* [WRITTEN TASK] Without the pictures, retype exactly the lines from the top of the entries below through the line that contains "radius * 0.8, 7), 9)".

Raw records
--- --- ---

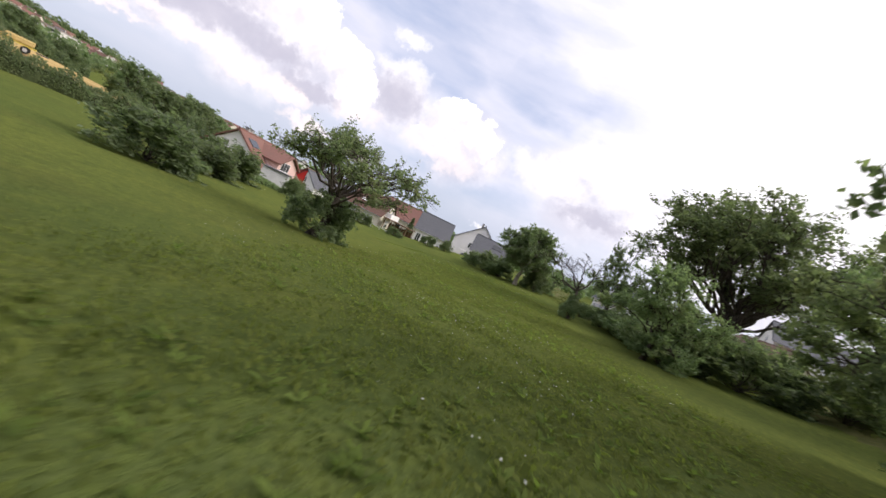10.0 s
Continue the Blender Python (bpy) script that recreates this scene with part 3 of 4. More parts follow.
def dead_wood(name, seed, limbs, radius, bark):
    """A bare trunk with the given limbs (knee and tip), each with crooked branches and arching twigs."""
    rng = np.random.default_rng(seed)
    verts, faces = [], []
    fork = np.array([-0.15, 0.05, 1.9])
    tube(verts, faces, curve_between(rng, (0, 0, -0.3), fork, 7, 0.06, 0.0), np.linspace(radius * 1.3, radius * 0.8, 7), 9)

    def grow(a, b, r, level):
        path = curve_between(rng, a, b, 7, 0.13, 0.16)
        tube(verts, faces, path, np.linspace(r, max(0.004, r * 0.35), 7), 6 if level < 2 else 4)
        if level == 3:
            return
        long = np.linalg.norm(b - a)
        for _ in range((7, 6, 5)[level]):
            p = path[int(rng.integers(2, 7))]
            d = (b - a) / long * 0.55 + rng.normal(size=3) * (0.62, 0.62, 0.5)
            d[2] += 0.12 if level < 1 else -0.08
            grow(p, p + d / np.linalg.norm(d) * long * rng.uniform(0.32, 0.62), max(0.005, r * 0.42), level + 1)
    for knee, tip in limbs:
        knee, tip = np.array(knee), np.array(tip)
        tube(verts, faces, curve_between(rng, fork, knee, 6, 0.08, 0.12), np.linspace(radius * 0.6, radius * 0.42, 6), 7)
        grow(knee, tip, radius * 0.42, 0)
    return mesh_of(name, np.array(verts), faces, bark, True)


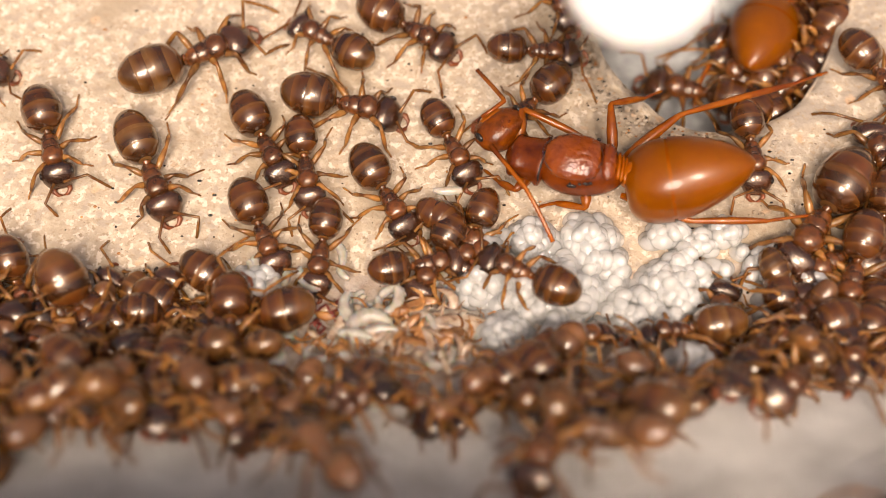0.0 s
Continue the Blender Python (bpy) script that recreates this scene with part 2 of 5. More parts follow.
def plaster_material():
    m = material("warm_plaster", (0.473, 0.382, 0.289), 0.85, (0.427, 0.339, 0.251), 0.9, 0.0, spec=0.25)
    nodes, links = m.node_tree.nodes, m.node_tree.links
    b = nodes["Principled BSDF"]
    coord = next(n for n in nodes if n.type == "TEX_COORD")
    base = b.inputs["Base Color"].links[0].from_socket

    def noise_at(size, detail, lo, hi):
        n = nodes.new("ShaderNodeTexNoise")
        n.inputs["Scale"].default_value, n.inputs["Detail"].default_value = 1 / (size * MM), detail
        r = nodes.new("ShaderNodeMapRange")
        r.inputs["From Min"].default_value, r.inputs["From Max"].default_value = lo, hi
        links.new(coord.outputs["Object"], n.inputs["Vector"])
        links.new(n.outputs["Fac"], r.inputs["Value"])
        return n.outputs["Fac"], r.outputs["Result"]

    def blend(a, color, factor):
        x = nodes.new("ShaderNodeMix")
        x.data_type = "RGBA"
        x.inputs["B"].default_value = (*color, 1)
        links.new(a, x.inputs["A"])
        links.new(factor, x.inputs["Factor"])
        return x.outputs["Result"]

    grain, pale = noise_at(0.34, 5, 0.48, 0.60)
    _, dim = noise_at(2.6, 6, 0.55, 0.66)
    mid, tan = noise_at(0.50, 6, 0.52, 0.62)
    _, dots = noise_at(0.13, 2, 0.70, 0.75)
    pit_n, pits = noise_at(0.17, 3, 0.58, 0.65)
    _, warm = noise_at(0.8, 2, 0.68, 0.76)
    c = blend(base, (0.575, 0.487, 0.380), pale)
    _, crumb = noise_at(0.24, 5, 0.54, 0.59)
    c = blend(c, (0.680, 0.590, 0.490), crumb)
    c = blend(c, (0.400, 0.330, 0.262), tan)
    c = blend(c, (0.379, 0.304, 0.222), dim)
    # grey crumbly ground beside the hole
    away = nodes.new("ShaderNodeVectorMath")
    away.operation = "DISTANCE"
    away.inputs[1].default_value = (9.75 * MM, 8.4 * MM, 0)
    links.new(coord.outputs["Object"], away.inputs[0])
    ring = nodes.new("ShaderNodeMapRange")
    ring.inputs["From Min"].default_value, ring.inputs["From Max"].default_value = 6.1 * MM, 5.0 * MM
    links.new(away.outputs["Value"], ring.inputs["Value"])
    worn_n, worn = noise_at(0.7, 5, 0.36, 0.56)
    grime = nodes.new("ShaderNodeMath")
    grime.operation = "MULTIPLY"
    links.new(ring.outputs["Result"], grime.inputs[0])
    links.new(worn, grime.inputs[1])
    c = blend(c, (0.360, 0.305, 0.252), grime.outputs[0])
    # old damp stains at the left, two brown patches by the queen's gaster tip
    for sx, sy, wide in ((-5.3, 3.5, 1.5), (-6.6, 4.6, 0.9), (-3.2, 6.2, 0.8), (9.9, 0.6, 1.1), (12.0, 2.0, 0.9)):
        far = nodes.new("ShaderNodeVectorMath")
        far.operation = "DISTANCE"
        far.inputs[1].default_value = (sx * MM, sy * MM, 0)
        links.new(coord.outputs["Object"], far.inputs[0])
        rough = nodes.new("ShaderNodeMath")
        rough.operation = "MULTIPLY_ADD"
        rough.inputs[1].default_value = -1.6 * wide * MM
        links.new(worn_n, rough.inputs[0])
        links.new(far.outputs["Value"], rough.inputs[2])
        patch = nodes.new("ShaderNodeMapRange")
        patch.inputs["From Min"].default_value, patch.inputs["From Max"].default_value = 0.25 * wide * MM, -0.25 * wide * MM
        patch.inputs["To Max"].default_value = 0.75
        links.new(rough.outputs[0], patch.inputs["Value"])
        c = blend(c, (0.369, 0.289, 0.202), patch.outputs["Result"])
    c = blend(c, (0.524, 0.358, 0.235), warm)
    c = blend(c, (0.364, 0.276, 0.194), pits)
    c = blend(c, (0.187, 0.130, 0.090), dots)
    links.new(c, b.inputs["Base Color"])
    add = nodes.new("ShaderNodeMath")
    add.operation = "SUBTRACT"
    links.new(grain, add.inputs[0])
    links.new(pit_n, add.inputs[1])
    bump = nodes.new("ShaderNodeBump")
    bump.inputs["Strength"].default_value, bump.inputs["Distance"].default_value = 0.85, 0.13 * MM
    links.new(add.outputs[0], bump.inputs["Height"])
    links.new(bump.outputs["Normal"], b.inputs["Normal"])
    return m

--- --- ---

* [ANSWER BELOW]
10.0 s
Continue the Blender Python (bpy) script that recreates this scene with part 3 of 4. More parts follow.
def dead_wood(name, seed, limbs, radius, bark):
    """A bare trunk with the given limbs (knee and tip), each with crooked branches and arching twigs."""
    rng = np.random.default_rng(seed)
    verts, faces = [], []
    fork = np.array([-0.15, 0.05, 1.9])
    tube(verts, faces, curve_between(rng, (0, 0, -0.3), fork, 7, 0.06, 0.0), np.linspace(radius * 1.3, radius * 0.8, 7), 9)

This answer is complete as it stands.